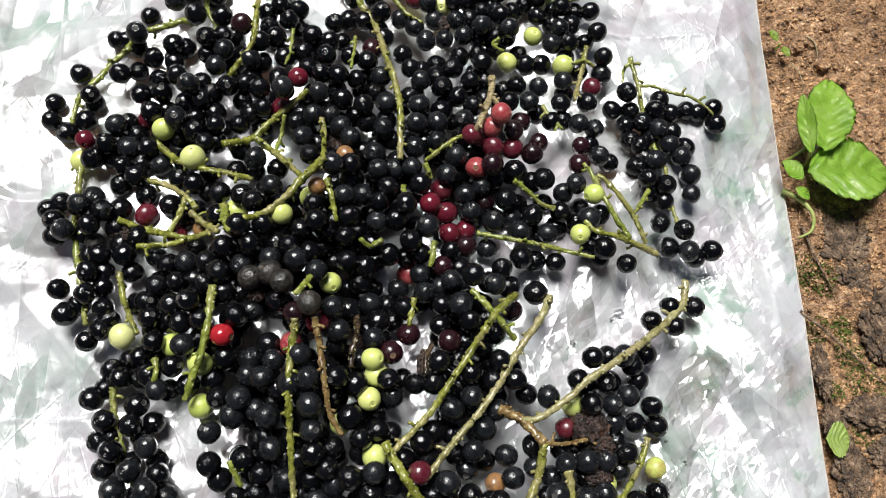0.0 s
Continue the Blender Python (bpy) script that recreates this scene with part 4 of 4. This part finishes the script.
b.berries("dull", [(-16, 79, 32), (-7, 69, 20), (-3, 96, 14), (-1, 78, 23)])
b.berries("black", [(-17, 74, 24), (-12, 91, 22), (1, 87, 18), (-4, 84, 11), (-16, 59, 32), (-8, 57, 26), (-13, 105, 7), (-4, 56, 5), (3, 63, 5), (-14, 74, 5), (-4, 70, 5), (-24, 90, 5), (-14, 90, 5), (-7, 97, 5), (-2, 106, 5), (3, 57, 13), (-16, 63, 12), (-5, 63, 13), (2, 75, 13), (-17, 81, 12)])
b.berries("green", [(-1, 68, 27), (1, 62, 21), (-2, 51, 24)])
b = Bunch("bunch of shiny black berries, one green, green stems", -34, 104)
b.stem(1.8, "green", [(-29, 101, 39), (-32, 95, 43), (-35, 92, 43)])
b.berries("black", [(-31, 117, 26), (-44, 93, 27), (-28, 99, 5), (-34, 109, 5), (-23, 107, 5), (-43, 96, 12), (-29, 94, 14), (-29, 108, 13), (-40, 112, 13)])
b.berries("dull", [(-36, 110, 35), (-27, 106, 32)])
b.berries("scabby", [(-47, 104, 34), (-41, 99, 38)])
b.berries("green", [(-21, 103, 23)])
b = Bunch("small bunch of shiny black berries, one green, green stems", -63, 127)
b.stem(2.6, "green", [(-71, 138, 26), (-68, 128, 35), (-65, 121, 38)])
b.berries("green", [(-67, 140, 15)])
b.berries("dull", [(-65, 128, 27), (-61, 110, 25)])
b.berries("black", [(-57, 118, 32), (-67, 133, 5), (-70, 144, 5), (-55, 118, 13)])
b = Bunch("small bunch of shiny black berries, brown stems", 18, 64)
b.stem(1.5, "dead", [(25, 75, 26), (22, 68, 29), (22, 61, 29)])
b.berries("black", [(29, 85, 20), (28, 67, 28), (6, 59, 27), (18, 59, 17), (26, 59, 22), (5, 54, 5), (13, 63, 5)])
b.berries("dark", [(33, 77, 24)])
b.berries("dull", [(8, 53, 20)])
b = Bunch("small bunch of shiny black berries, one green, green stems", -94, 65)
b.stem(1.8, "green", [(-95, 68, 21), (-94, 61, 21), (-95, 58, 20)])
b.berries("black", [(-99, 62, 13), (-98, 76, 16), (-88, 65, 19), (-91, 56, 7)])
b.berries("dull", [(-94, 55, 17)])
b.berries("green", [(-91, 76, 10)])
b = Bunch("bunch of shiny black berries, red, green stems", 14, 147)
b.stem(1.6, "green", [(21, 161, 30), (24, 154, 28)])
b.stem(1.6, "green", [(11, 148, 32), (11, 143, 35)])
b.berries("dull", [(15, 160, 27), (32, 159, 23), (41, 150, 20)])
b.berries("black", [(19, 152, 26), (13, 152, 5), (30, 152, 5), (15, 151, 14), (0, 141, 29), (4, 149, 28), (12, 138, 36), (8, 132, 30), (8, 144, 20), (-4, 144, 5), (7, 142, 5), (0, 152, 5), (1, 140, 12), (3, 149, 13)])
b.berries("wine", [(30, 154, 15), (27, 142, 10)])
b.berries("crimson", [(24, 144, 22)])


# ---- plants and litter on the soil beside the bag ----
def leaf_blade(bm, base, along, across, length, width, fold, droop, teeth, mtx=None):
    """A toothed leaf with a sunk midrib: base point, unit axes, metres."""
    along, across = Vector(along).normalized(), Vector(across).normalized()
    up = across.cross(along).normalized()
    if up.z < 0:
        up = -up
    n, m = 54, 7
    rows = []
    for i in range(n + 1):
        s = i / n
        w = width * (math.sin(math.pi * min(1.0, s * 0.94 + 0.05)) ** 0.75)
        if teeth:
            w *= 1 + 0.05 * ((i % 3) / 2 - 0.5) + 0.03 * math.sin(i * 0.9) + 0.025 * math.sin(i * 2.3)
        row = []
        for j in range(-m, m + 1):
            q = j / m
            lift = fold * abs(q) * w - droop * length * s * s + 0.05 * width * math.sin(9 * s + 2.5 * abs(q)) * abs(q)
            lift += 0.15 * width * (abs(math.sin(17 * s - 4.0 * abs(q))) - 0.6) * min(1.0, 3 * abs(q)) * (1 - 0.5 * abs(q))
            p = Vector(base) + along * (length * s + 0.12 * width * abs(q)) + across * (w * q) + up * lift
            row.append(bm.verts.new(p))
        rows.append(row)
    for a, b in zip(rows, rows[1:]):
        for j in range(2 * m):
            bm.faces.new((a[j], a[j + 1], b[j + 1], b[j]))


def thick(bm, amount):
    geo = bmesh.ops.solidify(bm, geom=bm.faces[:], thickness=amount)
    return geo


def mm(*v):
    return tuple(q / 1000 for q in v)


weed = thing("leafy_weed", "leafy green weed with wet toothed leaves growing in soil", "weed", mm(228, 182, -7))


def weed_leaf(base, along, across, length, width, fold, droop, label=""):
    bm = bmesh.new()
    off = Vector(mm(228, 182, -7))
    leaf_blade(bm, Vector(mm(*base)) - off, along, across, length / 1000, width / 1000, fold, droop, True)
    thick(bm, 0.0003)
    part("leaf", bm, LEAF, weed, label)


weed_leaf((231, 184, 13), (0.22, 1, 0.12), (1, -0.22, 0.05), 43, 13.5, 0.16, 0.12, "broad pale green leaf with a sunk midrib")
weed_leaf((224, 183, 13), (-0.14, 1, 0.22), (0.8, 0.11, 0.6), 31, 4.8, 0.30, 0.0)
weed_leaf((222, 174, 9), (1, 0.06, 0.02), (0.06, -1, 0.08), 47, 18.5, 0.12, 0.10, "broad wet leaf browning at its tip")
weed_leaf((221, 171, 6), (-0.75, 0.8, 0.15), (0.8, 0.75, 0.1), 13, 5, 0.2, 0.1)
weed_leaf((219, 168, 1), (0.7, -0.5, 0.0), (0.5, 0.7, -0.2), 9, 4, 0.2, 0.1)
bm = bmesh.new()
for a, b in (((0, 0, 0), (4, 9, 17)), ((0, 0, 0), (-2, 3, 15)), ((0, 0, 0), (6, 5, 13)), ((1, -1, 0), (2, -4, 11)), ((-1, 0, 1), (-6, -4, 10)), ((-11, 3, 2), (-3, 7, 14))):
    a, b = Vector(a) / 1000, Vector(b) / 1000
    tube(bm, smooth_path([a, (a + b) / 2 + Vector((0.001, 0, 0.001)), b]), [0.0011] * 99, 6, 0.1)
part("stalk", bm, STALK["green"], weed)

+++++

**Exercise requirements**
Gather all lines where the word "part" appears.

**Solution to this task**
Continue the Blender Python (bpy) script that recreates this scene with part 4 of 4. This part finishes the script.
    part("leaf", bm, LEAF, weed, label)
part("stalk", bm, STALK["green"], weed)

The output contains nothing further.